Financial mistakes from the past still haunt a third of us
Our errors cost us, study shows, as life insurer calls for personal finance to be taught in school
The avoidance of debt is a higher priority for women than it is for men (69% versus 56%) according to Aviva research.
One third of Irish people are still paying for financial mistakes made in the past, according to a new survey. The report also calls for personal finance education to be introduced to the school curriculum as a way of avoiding this in the future.
According to a study of 1,051 people by Aviva Life Insurance, one third of respondents said they are still haunted by financial mistakes they made in years gone by, while more than a third (35 per cent) said they find managing their personal finances “confusing”. Unsurprising perhaps, given another figure which shows that more than half of respondents (54 per cent) have had no financial management education whatsoever.
Ann O’Keeffe, who leads Aviva’s retail life insurance business, said the research shows the need for people to learn more about managing their money, and the necessity of that education happening earlier.
“There’s a strong argument to be made for personal finance to be taught in secondary schools to equip young people with the knowledge and tools they need to make the best financial decisions in their later lives. With 57 per cent of respondents saying they wished they had managed finances differently in the past and almost three quarters admitting they wished they had learned about financial management in school, it seems there would be strong public support for this change in the school curriculum.”
Men versus women
The study also gave an insight into how gender impacts on financial management skills. The research found that Irish women are more likely to be the sole financial decision-maker in the household than men (35 per cent, compared to 29 per cent of men), while it also found that men are twice more likely than women to be motivated by the need to ensure the financial security of loved ones in the event of serious illness or worse (27 per cent versus 14 per cent).
Indeed women responding to the survey showed a general trend towards being more conservative, with the avoidance of debt a higher priority for women than it is for men (69 per cent versus 56 per cent).
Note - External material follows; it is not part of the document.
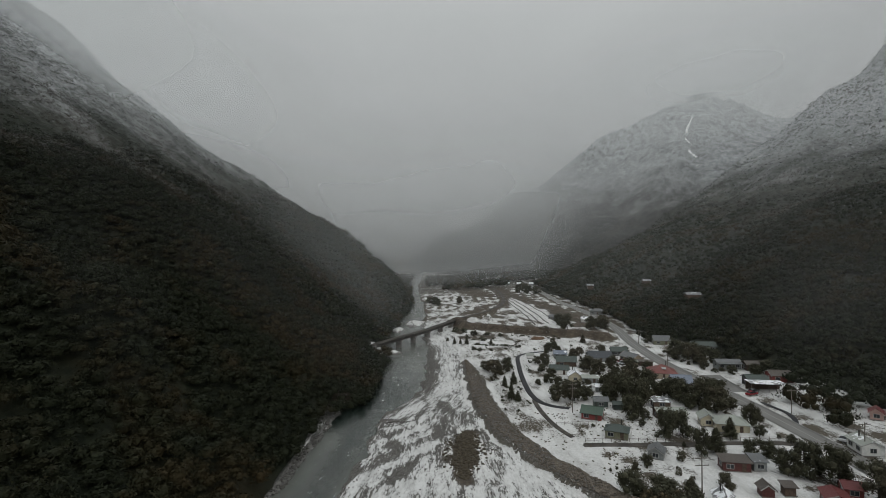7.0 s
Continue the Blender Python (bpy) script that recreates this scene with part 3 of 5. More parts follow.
def plant(name, x, y, z, size, level, leaves, leaf, material, label, seed, kinds=7, tall=1.0):
    """Many crowns joined into one piece of woodland."""
    rs = np.random.RandomState(seed)
    kind = rs.randint(0, kinds, len(x))
    V, F, base = [], [], 0
    for k in range(kinds):
        v, f = crown_mesh(rs, level, leaves, leaf, rs.uniform(0.65, 0.9))
        who = np.nonzero(kind == k)[0]
        a = rs.uniform(0, 6.283, len(who))
        s = size[who] * rs.uniform(0.62, 1.42, len(who))
        h = tall * rs.uniform(0.8, 1.35, len(who))
        ca, sa = np.cos(a), np.sin(a)
        P = np.empty((len(who), len(v), 3))
        P[:, :, 0] = x[who, None] + s[:, None] * (ca[:, None] * v[None, :, 0] - sa[:, None] * v[None, :, 1])
        P[:, :, 1] = y[who, None] + s[:, None] * (sa[:, None] * v[None, :, 0] + ca[:, None] * v[None, :, 1])
        P[:, :, 2] = z[who, None] + (s * h)[:, None] * v[None, :, 2]
        FF = f[None] + (base + np.arange(len(who)) * len(v))[:, None, None]
        V.append(P.reshape(-1, 3))
        F.append(FF.reshape(-1, 3))
        base += len(who) * len(v)
    ob = new(name, mesh_from(name, np.concatenate(V), np.concatenate(F), material))
    return tagged(ob, label, "forest", kind="stuff")


def scatter(x0, x1, y0, y1, gap, seed):
    rs = np.random.RandomState(seed)
    X, Y = np.meshgrid(np.arange(x0, x1, gap), np.arange(y0, y1, gap))
    X = X + rs.uniform(-0.5, 0.5, X.shape) * gap
    Y = Y + rs.uniform(-0.5, 0.5, Y.shape) * gap
    return X.ravel(), Y.ravel()


def grow(name, area, gap, size, level, leaves, leaf, height, label, seed, where, lift=4.0, tall=1.0):
    x, y = scatter(*area, gap, seed)
    ok = where(x, y)
    x, y = x[ok], y[ok]
    z = np.maximum(height(x, y), floor_z(x, y) - 0.5) + lift + 1.0 * rolls(x, y, 14, 17) + 0.7 * np.random.RandomState(seed + 5).uniform(-1, 1, len(x))
    return plant(name, x, y, z, np.full(len(x), size), level, leaves, leaf, M_CANOPY, label, seed, 7, tall)


def on_west(x, y):
    edge = LEFT_BANK(y) - 2.2 + 6.4 * smooth(y, 85, 112) - 1.5 * smooth(y, 190, 215)
    rocks = (((x + 42) / 9) ** 2 + ((y - 209) / 13) ** 2 > 1) & (x > -75 - 1.05 * (y + 130))
    return rocks & (x < edge + 1.4 * rolls(x, y, 12, 4)) & ((left_z(x, y) > floor_z(x, y) - 2) | (y < 900))


grow("forest", (-175, -30, -130, 200), 2.75, 2.5, 1, 165, 0.12, left_z, "dark evergreen beech forest on a steep slope", 11, on_west)
grow("forest", (-400, -175, -130, 330), 3.4, 2.0, 0, 60, 0.14, left_z, "snow-dusted beech forest high on the slope", 12, on_west, 2.6)
grow("forest", (-175, -34, 200, 700), 3.8, 2.9, 1, 44, 0.18, left_z, "dark beech forest on the spur above the river", 13, on_west)
grow("forest", (-460, -175, 330, 700), 5.0, 2.6, 0, 22, 0.20, left_z, "snow-dusted beech forest fading into mist", 14, on_west, 2.4)


def on_east(x, y):
    return (right_z(x, y) > floor_z(x, y) - 0.5) & (x > 126 + 5 * rolls(x, y, 25, 6)) & (x < 200 + np.clip(y + 140, 0, None) * 1.1)


grow("forest", (120, 240, -60, 230), 3.2, 2.6, 1, 80, 0.16, right_z, "dark beech forest on the lower mountainside", 21, on_east)
grow("forest", (240, 330, -60, 330), 4.0, 2.5, 1, 26, 0.24, right_z, "dark beech forest higher on the mountainside", 25, on_east)
grow("forest", (120, 240, 230, 330), 4.0, 2.5, 1, 26, 0.24, right_z, "dark beech forest beside the railway yard", 26, on_east)
grow("forest", (120, 330, 330, 800), 5.0, 3.2, 1, 10, 0.25, right_z, "dark beech forest at the foot of the mountain", 22, on_east, 3.0)
grow("forest", (330, 1000, 20, 900), 5.5, 2.6, 0, 12, 0.34, right_z, "snow-dusted scrub on the upper mountainside", 23, lambda x, y: x < 400 + np.clip(y + 140, 0, None) * 1.1, 2.4)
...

“Women tend to be more cautious than men when it comes to making financial decisions and are much less likely than men to be saddled with debt from past financial mistakes,” Ms O’Keeffe said.
On the flip side however, women are less likely to invest in life insurance than men (39 per cent versus 47 per cent) and are significantly less confident than men that their families would be taken care of financially if they passed away (45 per cent versus 61 per cent)
While saving for a holiday is a priority for men and women alike (26 per cent and 28 per cent), when it comes to saving for a house, men give it a greater importance (21 per cent versus 15 per cent).